-- Begin --

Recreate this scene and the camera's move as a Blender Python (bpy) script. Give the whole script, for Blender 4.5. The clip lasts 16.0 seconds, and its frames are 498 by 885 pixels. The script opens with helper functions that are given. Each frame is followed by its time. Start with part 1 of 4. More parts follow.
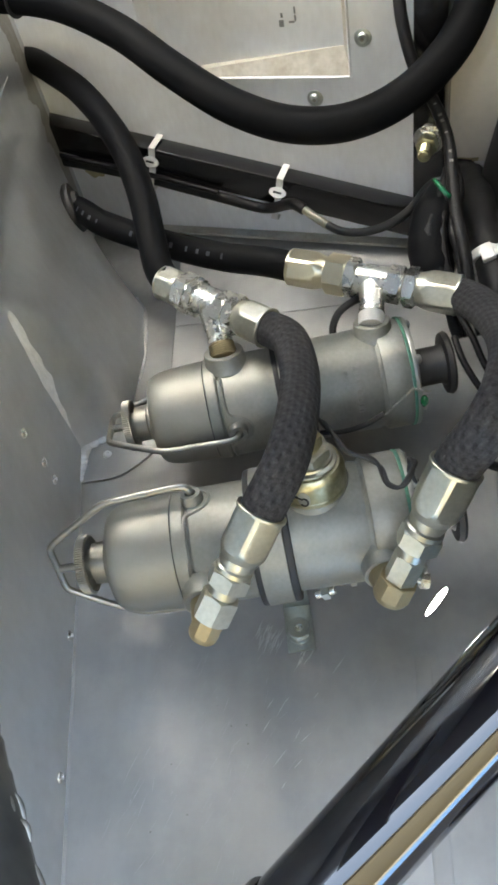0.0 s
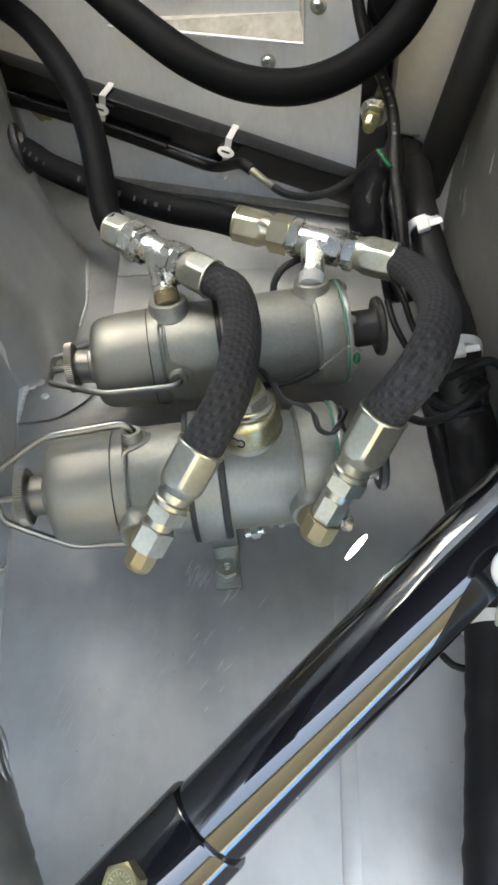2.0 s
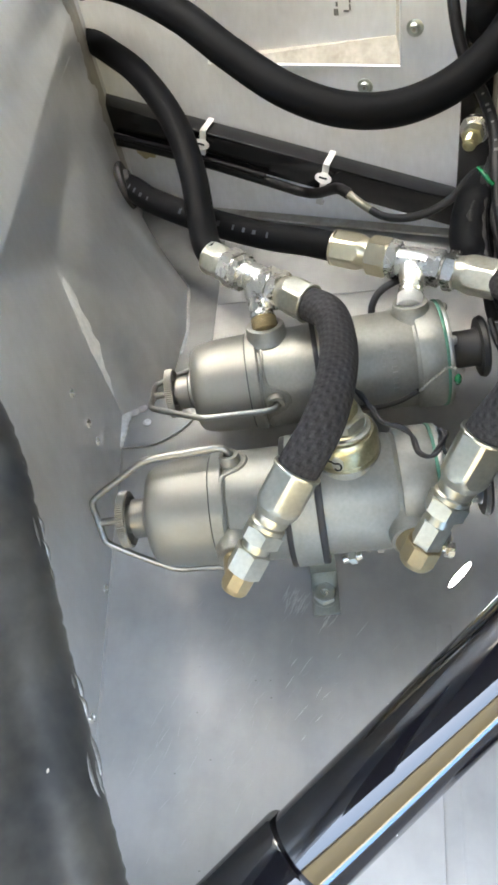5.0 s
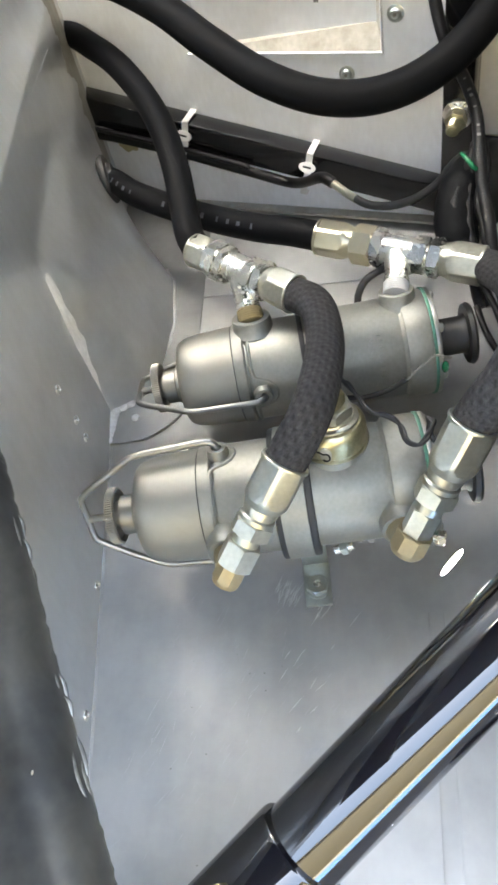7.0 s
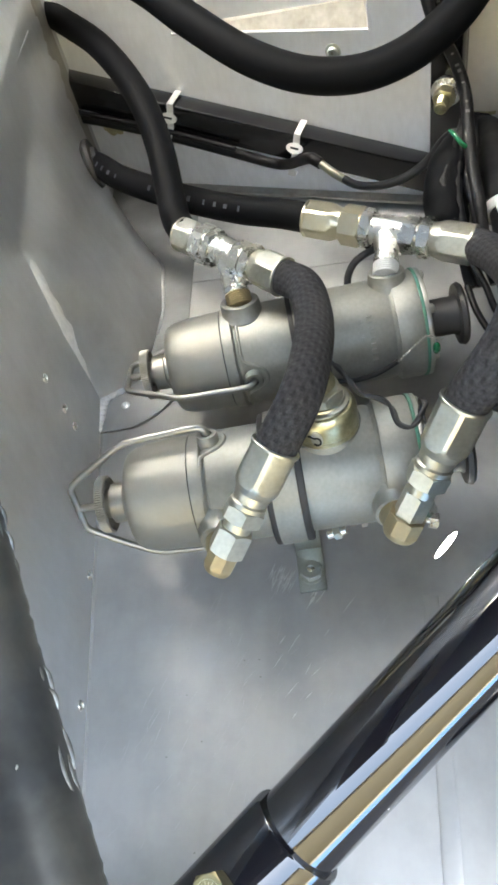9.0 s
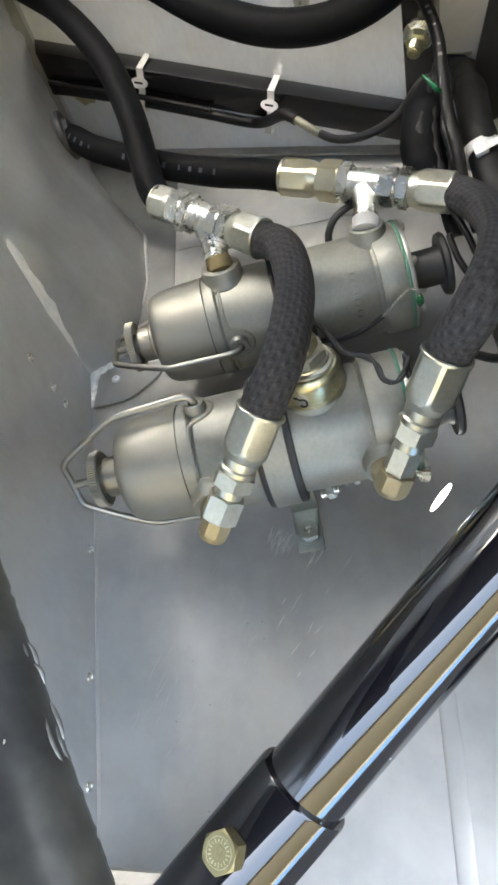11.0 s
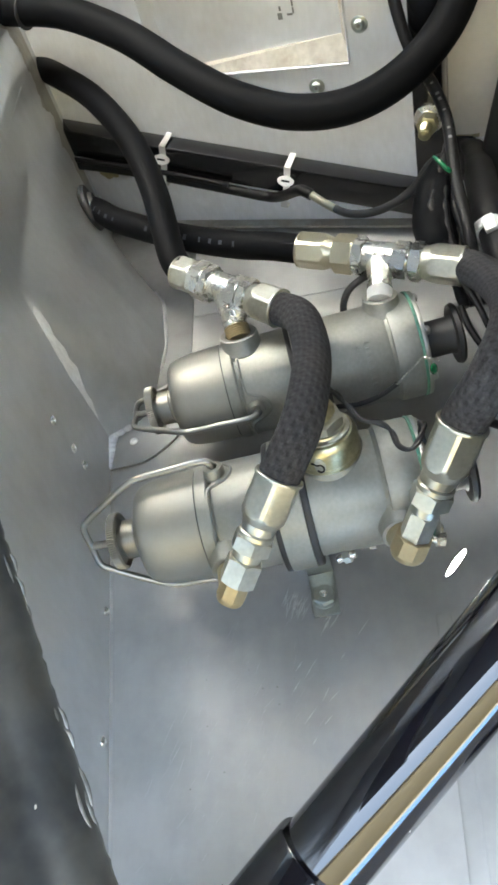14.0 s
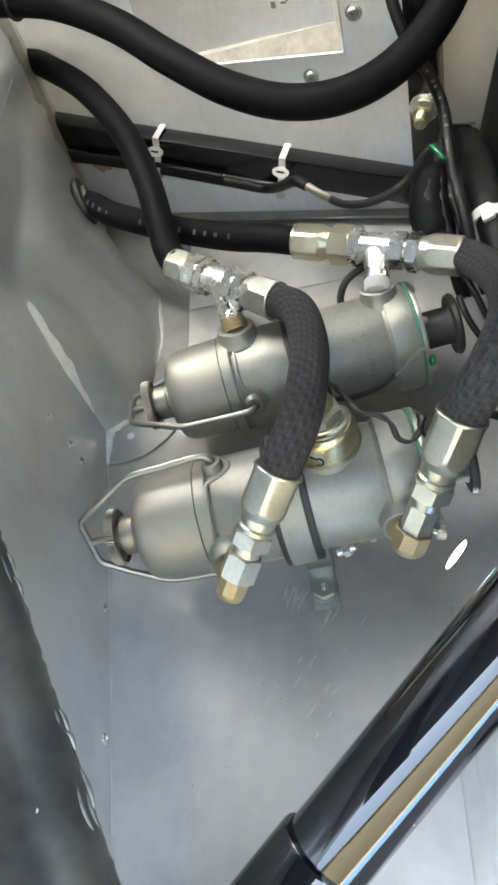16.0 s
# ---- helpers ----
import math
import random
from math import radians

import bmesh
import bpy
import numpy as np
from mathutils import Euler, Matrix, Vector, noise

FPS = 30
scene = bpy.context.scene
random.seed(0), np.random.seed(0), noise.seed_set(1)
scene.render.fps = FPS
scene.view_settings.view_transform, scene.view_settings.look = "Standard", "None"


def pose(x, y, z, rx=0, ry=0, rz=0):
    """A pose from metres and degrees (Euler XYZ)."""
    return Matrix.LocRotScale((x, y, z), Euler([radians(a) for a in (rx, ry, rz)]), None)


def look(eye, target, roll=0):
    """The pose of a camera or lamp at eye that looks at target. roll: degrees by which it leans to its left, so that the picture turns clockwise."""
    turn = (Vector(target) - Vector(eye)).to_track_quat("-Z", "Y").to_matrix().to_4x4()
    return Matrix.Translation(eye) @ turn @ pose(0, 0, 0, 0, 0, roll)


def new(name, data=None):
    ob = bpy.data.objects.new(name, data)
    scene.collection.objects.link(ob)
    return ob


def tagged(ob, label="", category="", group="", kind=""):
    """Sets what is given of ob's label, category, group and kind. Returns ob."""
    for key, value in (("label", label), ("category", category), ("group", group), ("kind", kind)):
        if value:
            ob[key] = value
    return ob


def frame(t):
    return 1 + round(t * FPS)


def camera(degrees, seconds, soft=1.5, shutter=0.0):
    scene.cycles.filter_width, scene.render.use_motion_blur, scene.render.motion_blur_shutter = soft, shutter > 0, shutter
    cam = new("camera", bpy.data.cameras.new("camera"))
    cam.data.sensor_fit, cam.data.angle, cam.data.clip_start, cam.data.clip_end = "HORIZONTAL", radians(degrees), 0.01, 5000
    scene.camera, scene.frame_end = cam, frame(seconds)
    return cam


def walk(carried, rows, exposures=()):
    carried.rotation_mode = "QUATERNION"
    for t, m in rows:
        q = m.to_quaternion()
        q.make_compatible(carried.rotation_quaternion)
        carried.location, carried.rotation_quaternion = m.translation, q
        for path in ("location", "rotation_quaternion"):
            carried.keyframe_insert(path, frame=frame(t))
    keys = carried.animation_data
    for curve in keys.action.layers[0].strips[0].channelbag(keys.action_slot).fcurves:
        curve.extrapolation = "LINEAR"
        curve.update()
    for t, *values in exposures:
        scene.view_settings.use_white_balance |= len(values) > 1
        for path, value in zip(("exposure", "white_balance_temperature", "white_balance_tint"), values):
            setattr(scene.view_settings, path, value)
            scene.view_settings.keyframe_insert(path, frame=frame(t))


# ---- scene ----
from math import cos, pi, sin, tau

# ---- the camera and its walk ----
cam = camera(37.0, 16.0, soft=3.0)
ROWS = [
    (0, 0.0000, 0.0000, 0.4012, 38.26, 9.73, -0.15),
    (0.5, 0.0030, -0.0093, 0.4059, 41.43, 6.38, -3.23),
    (1, -0.0027, -0.0054, 0.3999, 38.56, 4.59, -3.33),
    (1.5, -0.0021, -0.0154, 0.4004, 35.50, 3.38, -2.62),
    (2, -0.0071, -0.0243, 0.4074, 36.15, 3.23, -1.21),
    (2.5, -0.0112, -0.0250, 0.4070, 37.65, 5.13, 2.22),
    (3, -0.0157, -0.0238, 0.4049, 38.28, 6.87, 4.66),
    (3.5, -0.0092, -0.0245, 0.4071, 38.56, 8.46, 4.56),
    (4, -0.0061, -0.0248, 0.4066, 38.86, 9.26, 4.29),
    (6.5, -0.0024, -0.0239, 0.4030, 38.19, 9.96, 2.32),
    (7, -0.0015, -0.0232, 0.4026, 37.92, 10.10, 2.04),
    (7.5, -0.0012, -0.0230, 0.4016, 37.59, 10.06, 1.62),
    (8, -0.0005, -0.0230, 0.4015, 37.30, 10.15, 1.34),
    (8.5, -0.0004, -0.0219, 0.3996, 37.07, 10.36, 1.19),
    (9, 0.0002, -0.0210, 0.3983, 36.70, 10.43, 0.96),
    (11.3, 0.0104, -0.0210, 0.3964, 33.32, 13.21, -1.98),
    (11.5, 0.0048, -0.0231, 0.4020, 34.48, 12.58, -1.61),
    (12, 0.0036, -0.0255, 0.4068, 37.47, 12.83, -0.54),
    (12.5, 0.0040, -0.0266, 0.4075, 38.46, 13.10, -0.15),
    (13, 0.0060, -0.0247, 0.4065, 38.51, 13.14, -0.25),
    (13.5, 0.0050, -0.0240, 0.4063, 38.56, 13.14, -0.54),
    (14, 0.0070, -0.0229, 0.4054, 38.14, 13.29, -1.01),
    (14.5, 0.0056, -0.0215, 0.4051, 37.82, 13.38, -1.34),
    (15, 0.0056, -0.0213, 0.4042, 37.69, 13.45, -1.52),
    (15.5, 0.0071, -0.0210, 0.4039, 37.33, 13.54, -1.68),
    (16, 0.0060, -0.0205, 0.4039, 37.40, 13.53, -1.71),
]
walk(cam, [(t, pose(x, y, z, rx, ry, rz)) for t, x, y, z, rx, ry, rz in ROWS],
     exposures=[(0.0, 4.25, 6690, 0), (0.5, 4.35, 6690, 0), (1.5, 4.38, 6690, 0), (2.0, 4.22, 6660, 0), (2.5, 4.51, 6690, 0), (3.5, 4.65, 6690, 1), (7.0, 4.73, 6700, 2), (9.0, 4.66, 6670, 0), (11.5, 4.39, 6760, 1), (13.0, 4.53, 6610, -2), (16.0, 4.55, 6610, -1)])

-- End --

* PROBLEM DETAILS: From the listing above, collect each line in which the string "kind" appears.

* FINAL RESULT:
def tagged(ob, label="", category="", group="", kind=""):
    """Sets what is given of ob's label, category, group and kind. Returns ob."""
    for key, value in (("label", label), ("category", category), ("group", group), ("kind", kind)):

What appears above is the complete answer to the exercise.